Jamie Dimon isn't going anywhere...
Investors in JPMorgan Chase (JPM) got great news earlier this month when CEO Jamie Dimon announced that even after he eventually steps down from being CEO, he'll remain a steadying hand.
Dimon has been the head of the U.S.'s largest and most profitable lender since 2005 and chairman of the board since 2006. However, even after he retires as CEO, he plans on staying in the chairman position.
Dimon has been one of the most influential figures in the financial industry for many years, having earned the reputation as one of the toughest and most successful CEOs on Wall Street.
Even though the "London Whale" trading loss incident occurred under his watch, which recorded a $6.2 billion loss for the bank in 2012, Jamie Dimon is well-known and respected for his strict risk management approach.
He protected the bank against the 2008 financial crash with his move to unload $12 billion of subprime mortgages in 2006.
Thanks to his vision and disciplined approach, JPMorgan Chase outmaneuvered its rivals during the 2008 financial crisis and has become the world's biggest bank by market capitalization.
His influence has been so important for the firm that shareholders are now concerned about the post-Dimon era.
Investors have a reason to hold onto Dimon beyond just sentiment...
Considering how dominant JPMorgan has been with Dimon at its head, investors should be ecstatic that Dimon isn't jumping ship anytime soon.
The average bank's Uniform return on equity ("ROE") hovers between 12% to 15%.
Yet over the past 10 years, JPMorgan has consistently seen ROE above that.
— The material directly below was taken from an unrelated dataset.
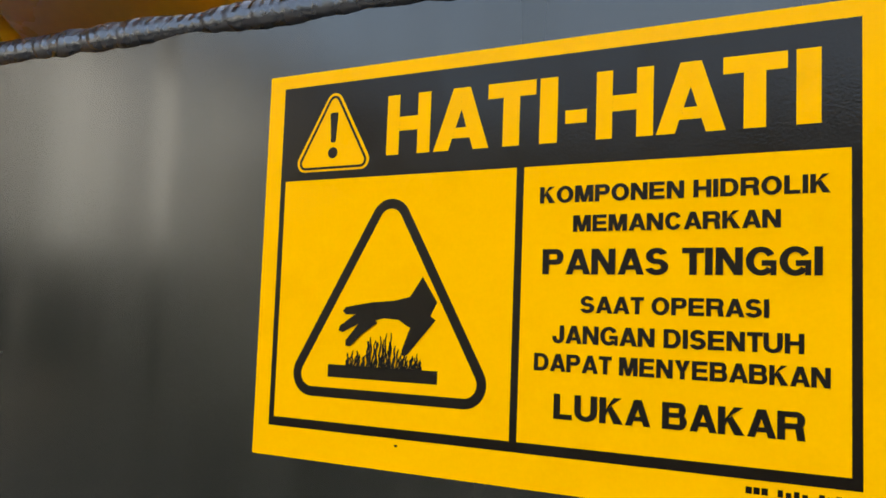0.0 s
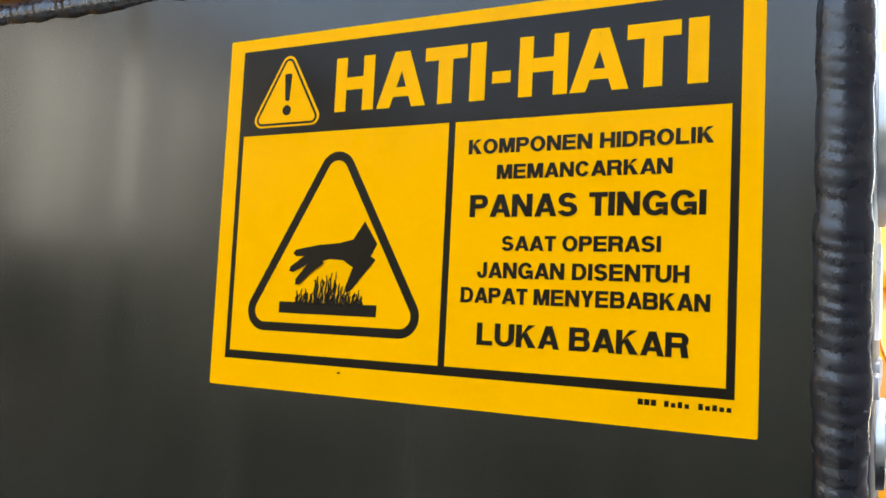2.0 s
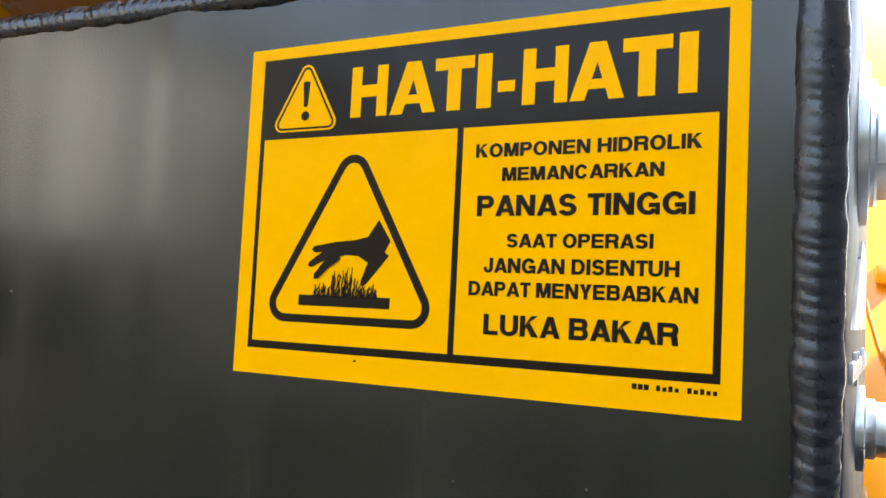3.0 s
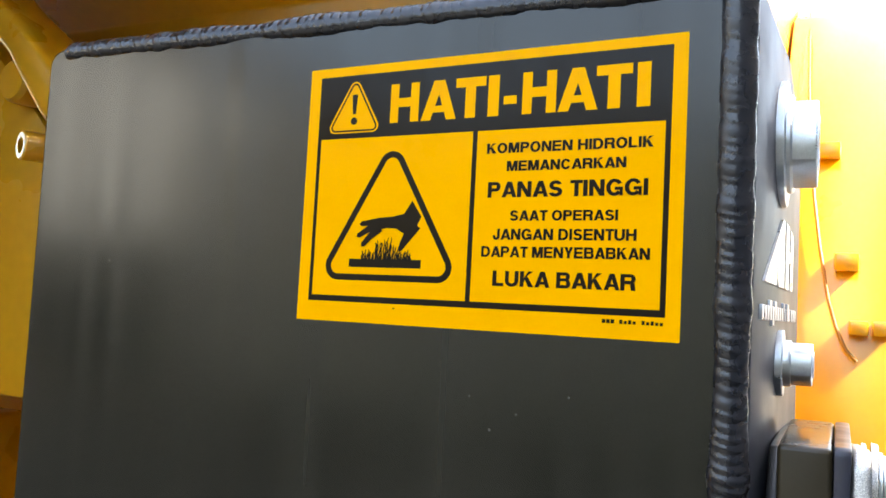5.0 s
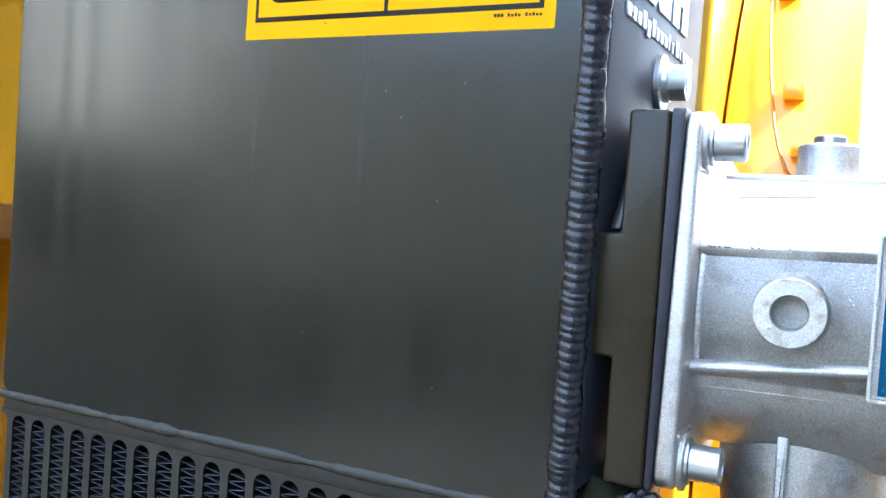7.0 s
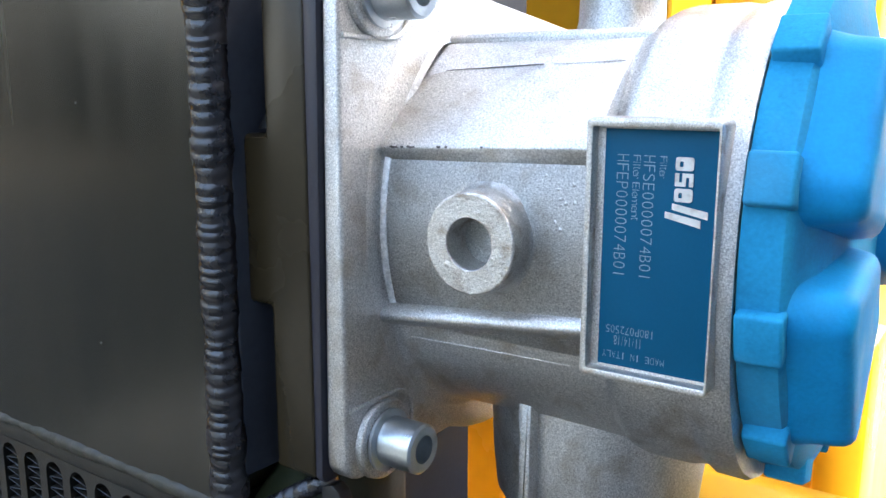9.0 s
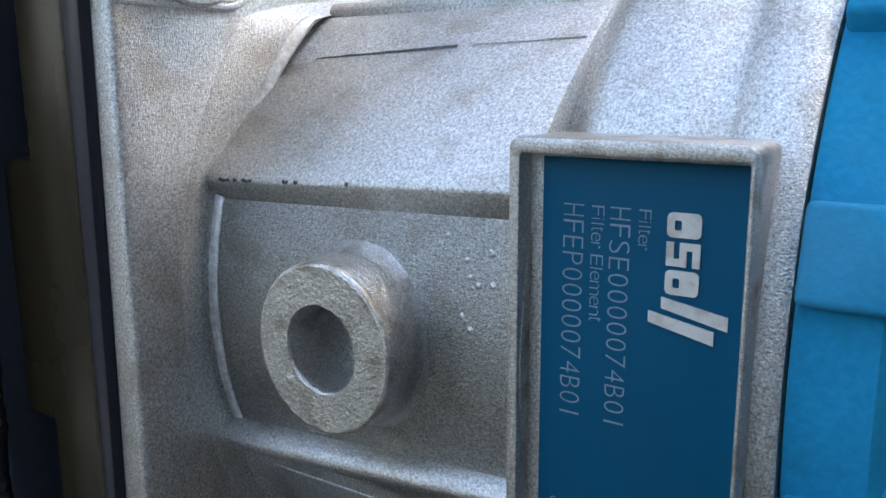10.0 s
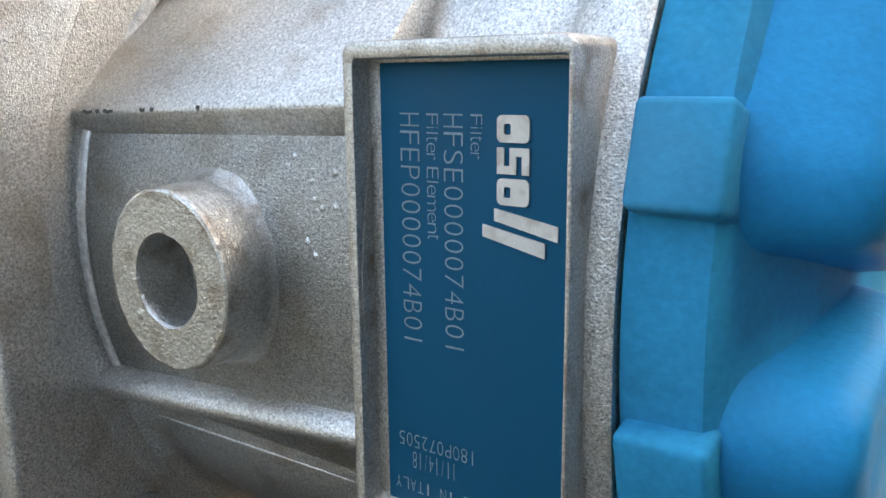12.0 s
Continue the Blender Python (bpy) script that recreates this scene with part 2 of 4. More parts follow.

Even as the bank took a hit in 2020 because of coronavirus-related issues, Dimon was able to quickly turn the wheel around to a staggering 23% Uniform ROE in 2021.
Dimon's leadership has helped propel the bank to greater heights... Even at its lowest point in the past three years, JPMorgan saw above average returns for a bank.
However, the market is pricing this magic to fade...
By utilizing our Embedded Expectations Analysis ("EEA") framework, we can see what investors expect JPMorgan to do at the current stock price.
Stock valuations are typically determined using a discounted cash flow ("DCF") model, which makes assumptions about the future and produces the "intrinsic value" of the stock.
Here at Altimetry, we know models with garbage-in assumptions based on distorted GAAP metrics only come out as garbage. Therefore, we use the current stock price with our EEA to determine what returns the market should expect.
The market clearly understands the value Dimon brings to JPMorgan, as it's pricing in ROE to drop to 16% levels going forward.
While that's still above average bank levels, it's not quite as robust as what JPMorgan has seen in the past.
The market is scared that without Dimon as CEO, JPMorgan won't be able to maintain the returns it's known for and its leading position within the banking world.
However, as Dimon recently indicated, he doesn't plan on leaving the bank anytime soon, even if he does step down as CEO. That means the market may be too pessimistic about the bank's prospects in the next few years.